I guess I have been holding back some of my resentment. I’m in a nice normal poetry group on the outside and they love to laugh at my funny lines. This isn’t a therapy group–far from it. It’s a nice civilized friendly group, and I sure can’t let the cat (me) out of the bag there.
On my WordPress blog, I hold back a little. Although an incest survivor, I’m a clinical psychologist and have had oodles of good therapy, and I guess I don’t want other survivors to think I’m typical of an almost “cured” survivor. After all the work and insight and research I’ve been through, if I’m still messed up what does that say to other survivors who maybe haven’t even begun therapy? I don’t want to turn out to be the rotten tomato others strive for. I certainly should model a healthy adjustment, at 81! If I let the cat out of the bag that maybe victims won’t ever be completely “cured,” might that not discourage them? I’ve done enough harm in my life to not want to be responsible for discouraging others. And it’s true I do hate complaining blogs. Hand-wringing doesn’t do it for me. I’m not aware of many alternatives at the present moment.

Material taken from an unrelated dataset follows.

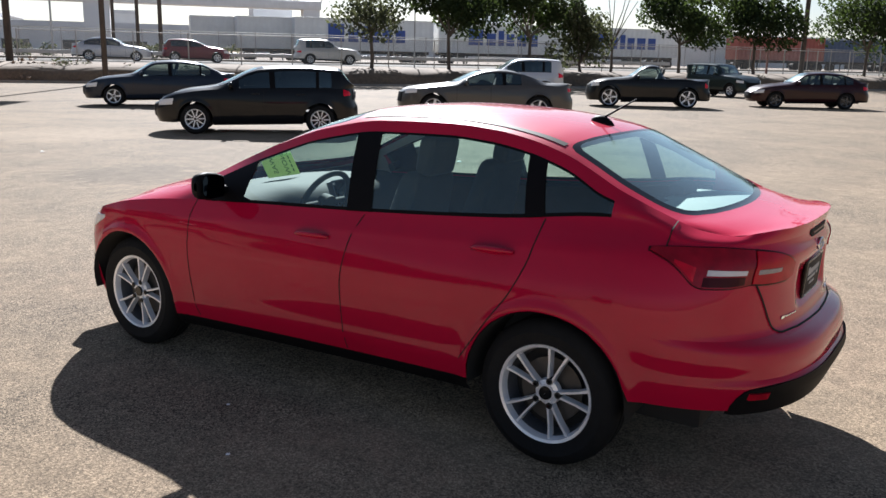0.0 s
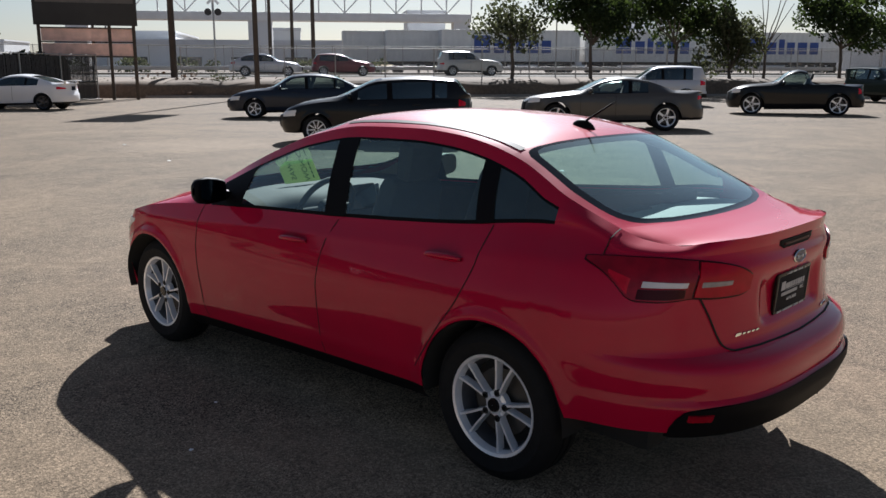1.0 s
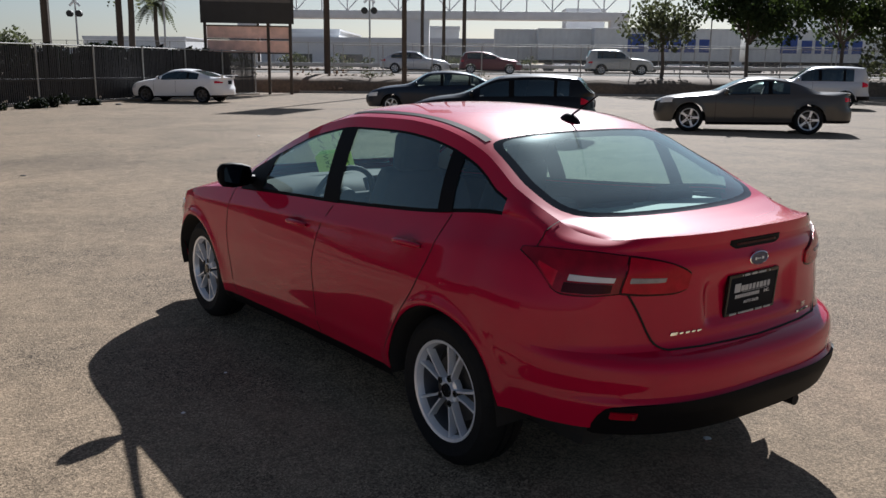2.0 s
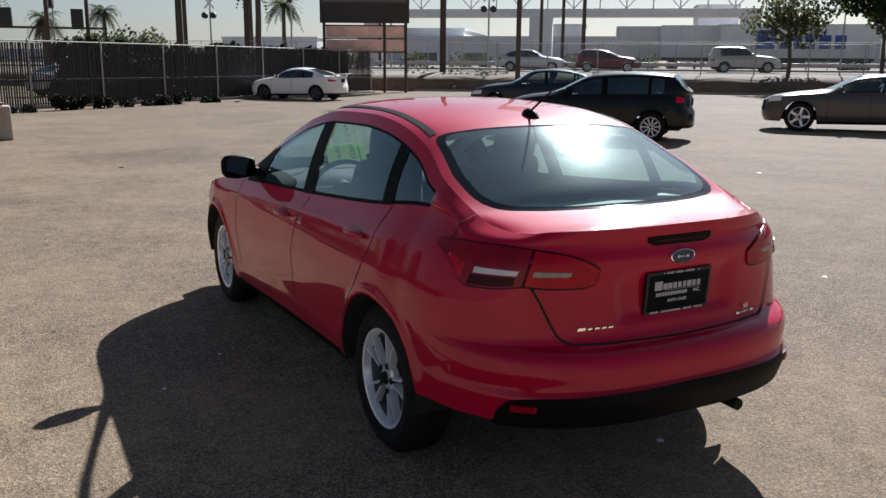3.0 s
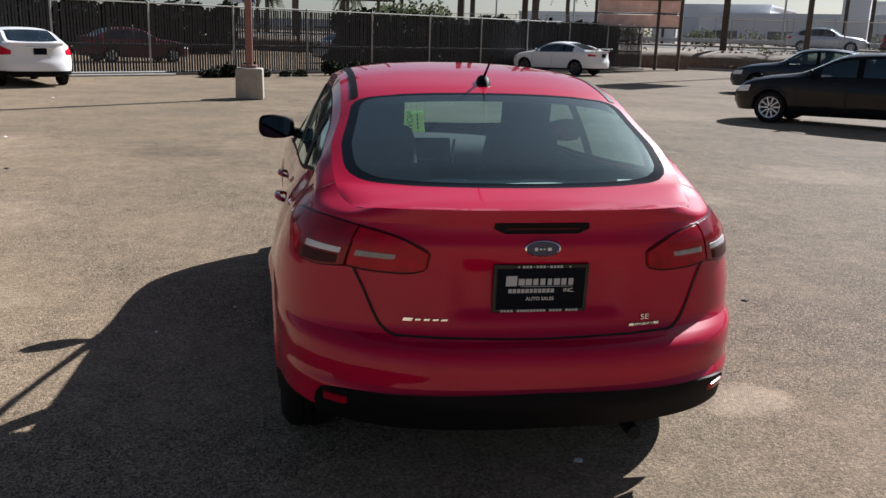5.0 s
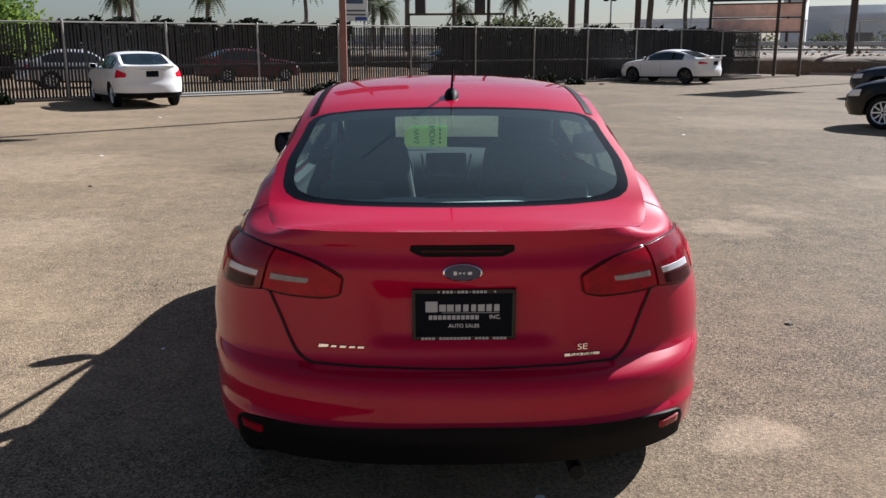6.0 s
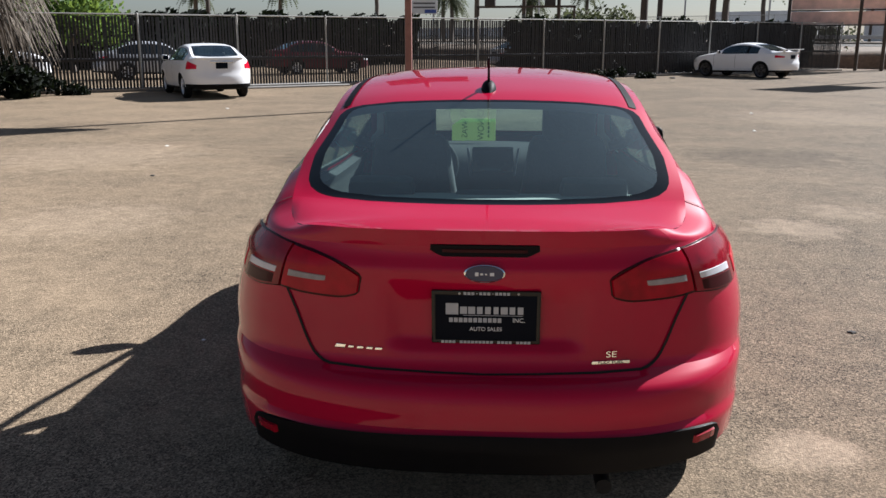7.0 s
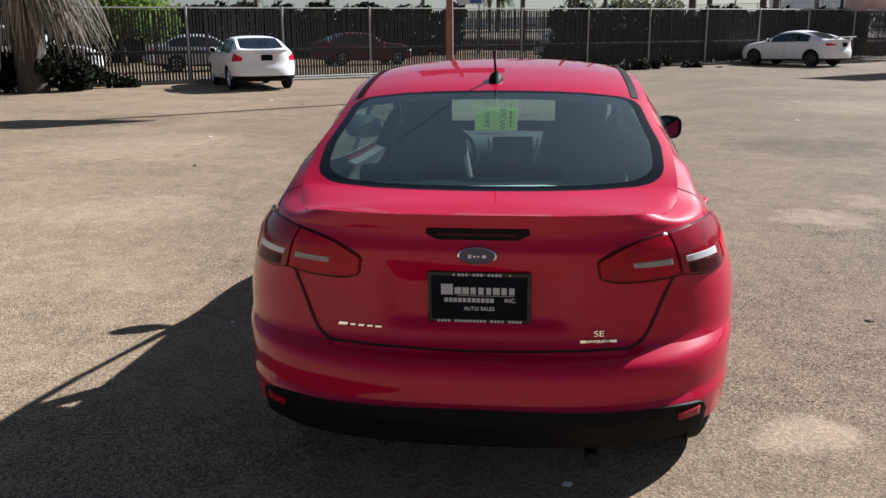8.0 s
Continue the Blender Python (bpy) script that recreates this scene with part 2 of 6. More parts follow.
# ---------------------------------------------------------------- tools
def curve(*pts):
    """A smooth curve through (a, value) pairs that never overshoots."""
    kept = []
    for p in sorted(pts):
        if not kept or p[0] - kept[-1][0] > 0.004:
            kept.append(p)
    xs = [p[0] for p in kept]
    ys = [p[1] for p in kept]
    n = len(xs)
    d = [(ys[i + 1] - ys[i]) / (xs[i + 1] - xs[i]) for i in range(n - 1)]
    s = [d[0]] + [0.0 if d[i - 1] * d[i] <= 0 else 2 * d[i - 1] * d[i] / (d[i - 1] + d[i]) for i in range(1, n - 1)] + [d[-1]]

    def value(a):
        if a <= xs[0]:
            return ys[0]
        if a >= xs[-1]:
            return ys[-1]
        i = next(k for k in range(n - 1) if a <= xs[k + 1])
        h = xs[i + 1] - xs[i]
        u = (a - xs[i]) / h
        return ((2 * u ** 3 - 3 * u * u + 1) * ys[i] + (u ** 3 - 2 * u * u + u) * h * s[i]
                + (3 * u * u - 2 * u ** 3) * ys[i + 1] + (u ** 3 - u * u) * h * s[i + 1])
    return value


def finish(name, me, material, parent=None, label="", smooth=35):
    me.materials.append(material)
    if smooth:
        for p in me.polygons:
            p.use_smooth = True
        me.set_sharp_from_angle(angle=radians(smooth))
    ob = new(name, me)
    if parent is not None:
        ob.parent = parent
    if label:
        tagged(ob, label)
    return ob


def part(name, bm, material, parent=None, label="", smooth=35):
    """Link a bmesh as one mesh object under a thing or part."""
    me = bpy.data.meshes.new(name)
    bm.to_mesh(me)
    bm.free()
    return finish(name, me, material, parent, label, smooth)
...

It does seem unfortunate that it doesn’t occur to abused and neglected children that there’s something wrong with their parents, not them. But the books tell us that children have to believe in their parents, because their very lives depend on their care. I’m having a fantasy now of something as popular as the Bobbsey Twins series, in which young readers are taught to observe and diagnose their parents’ behavior. I even thought about trying to re-write some scenes from my childhood, such as when I was sent home from school sick and my mother angrily told me not to bother her. A that point I didn’t expect anything else, but I can pretend now her being concerned and feeling my forehead and asking how I felt, etc.
The hell of it is that even if we don’t sexually or physically or verbally abuse our own children, there is something intangible missing in our own parenting. If we didn’t experience it we don’t have it. So there, I’VE SHOT MY WAD FOR TONIGHT. And now I realize I should have written “I” instead of “we” in those last sentences.